Source excerpt »
_ _ _ _ _ _ _

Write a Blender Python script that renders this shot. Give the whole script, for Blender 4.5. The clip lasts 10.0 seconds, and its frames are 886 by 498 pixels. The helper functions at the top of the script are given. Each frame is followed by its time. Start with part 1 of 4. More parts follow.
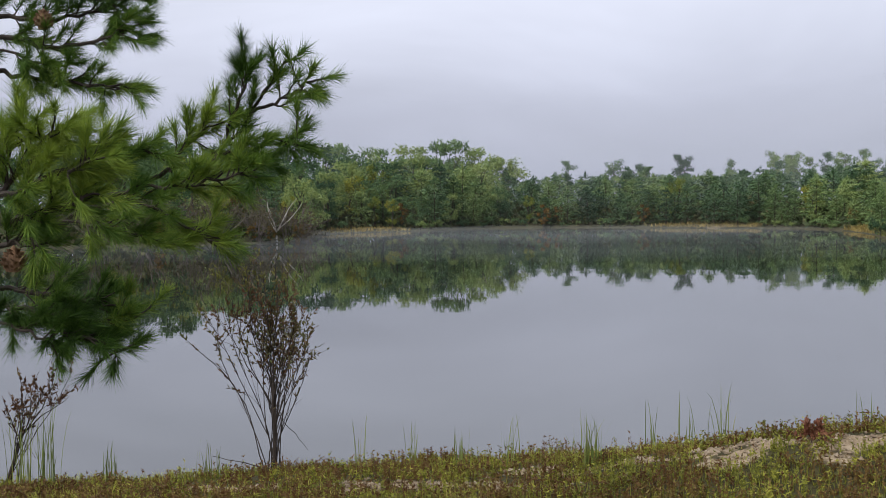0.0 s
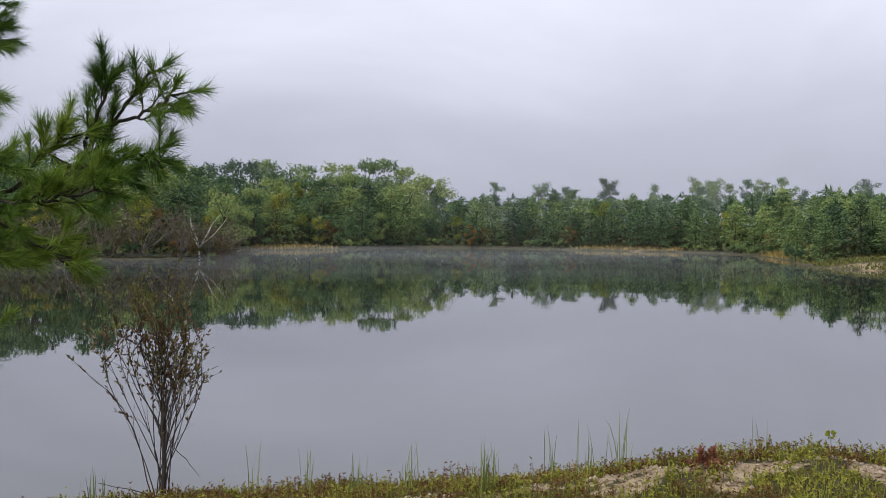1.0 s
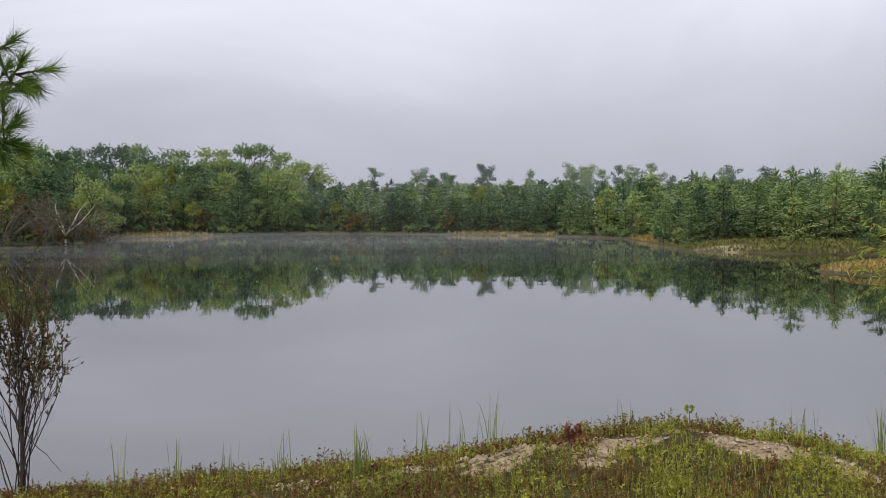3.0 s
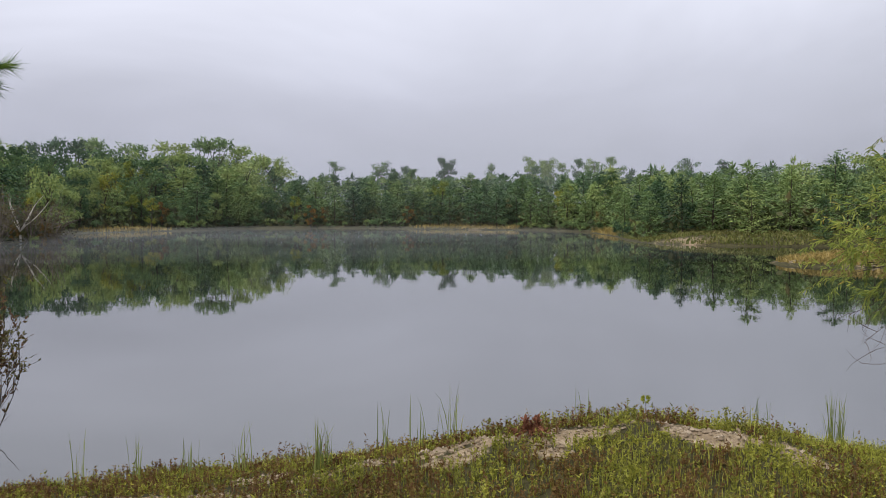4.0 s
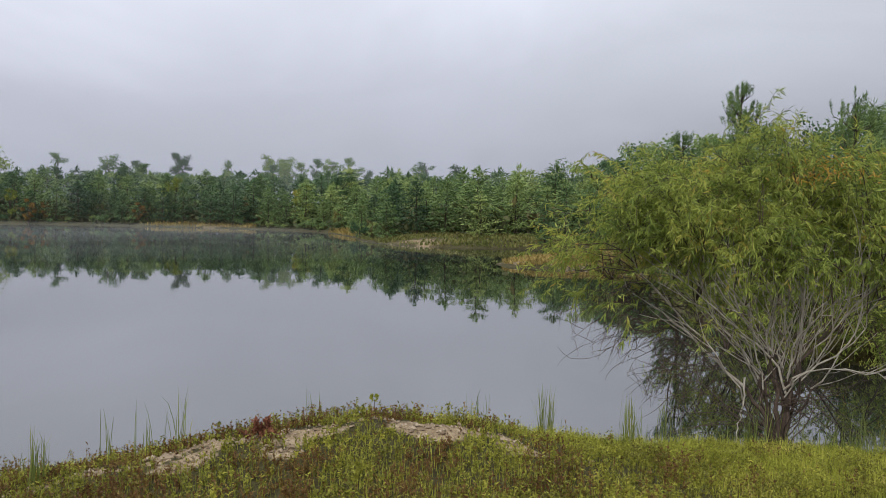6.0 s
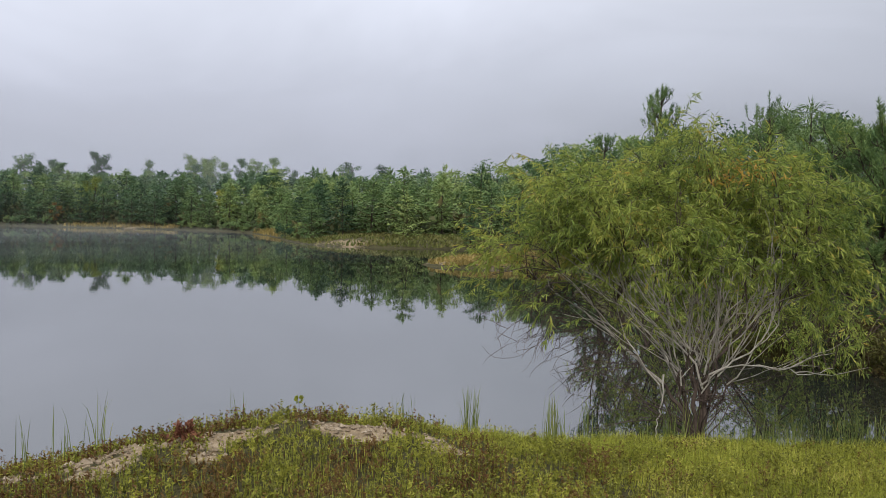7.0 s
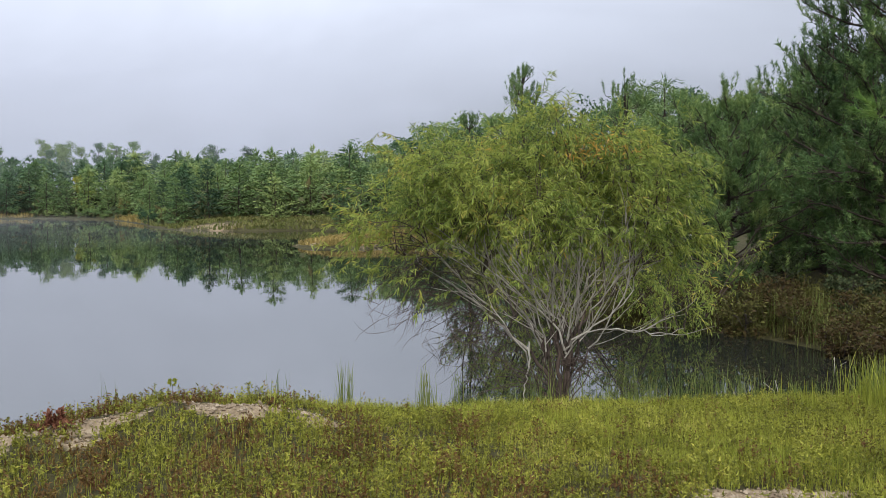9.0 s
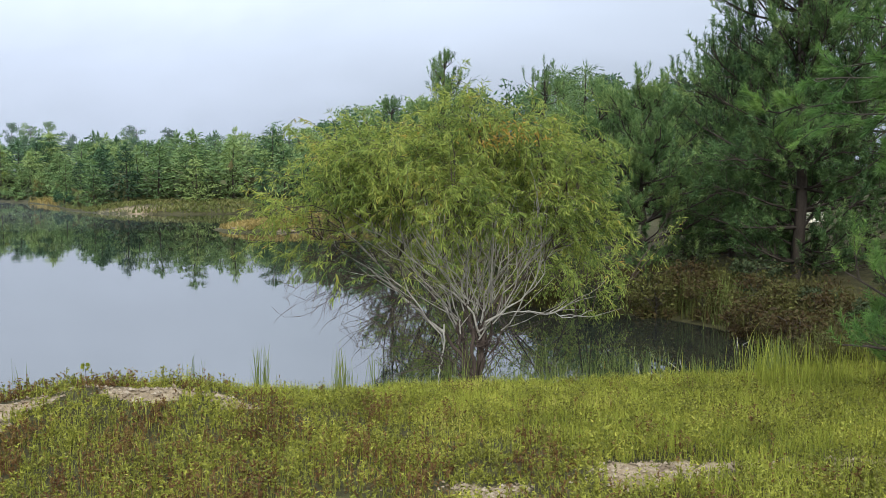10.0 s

_ _ _ _ _ _ _

Set exercise »
Restate the whole listing above exactly, please, omitting every image.

Exercise response »
Write a Blender Python script that renders this shot. Give the whole script, for Blender 4.5. The clip lasts 10.0 seconds, and its frames are 886 by 498 pixels. The helper functions at the top of the script are given. Each frame is followed by its time. Start with part 1 of 4. More parts follow.
0.0 s
1.0 s
3.0 s
4.0 s
6.0 s
7.0 s
9.0 s
10.0 s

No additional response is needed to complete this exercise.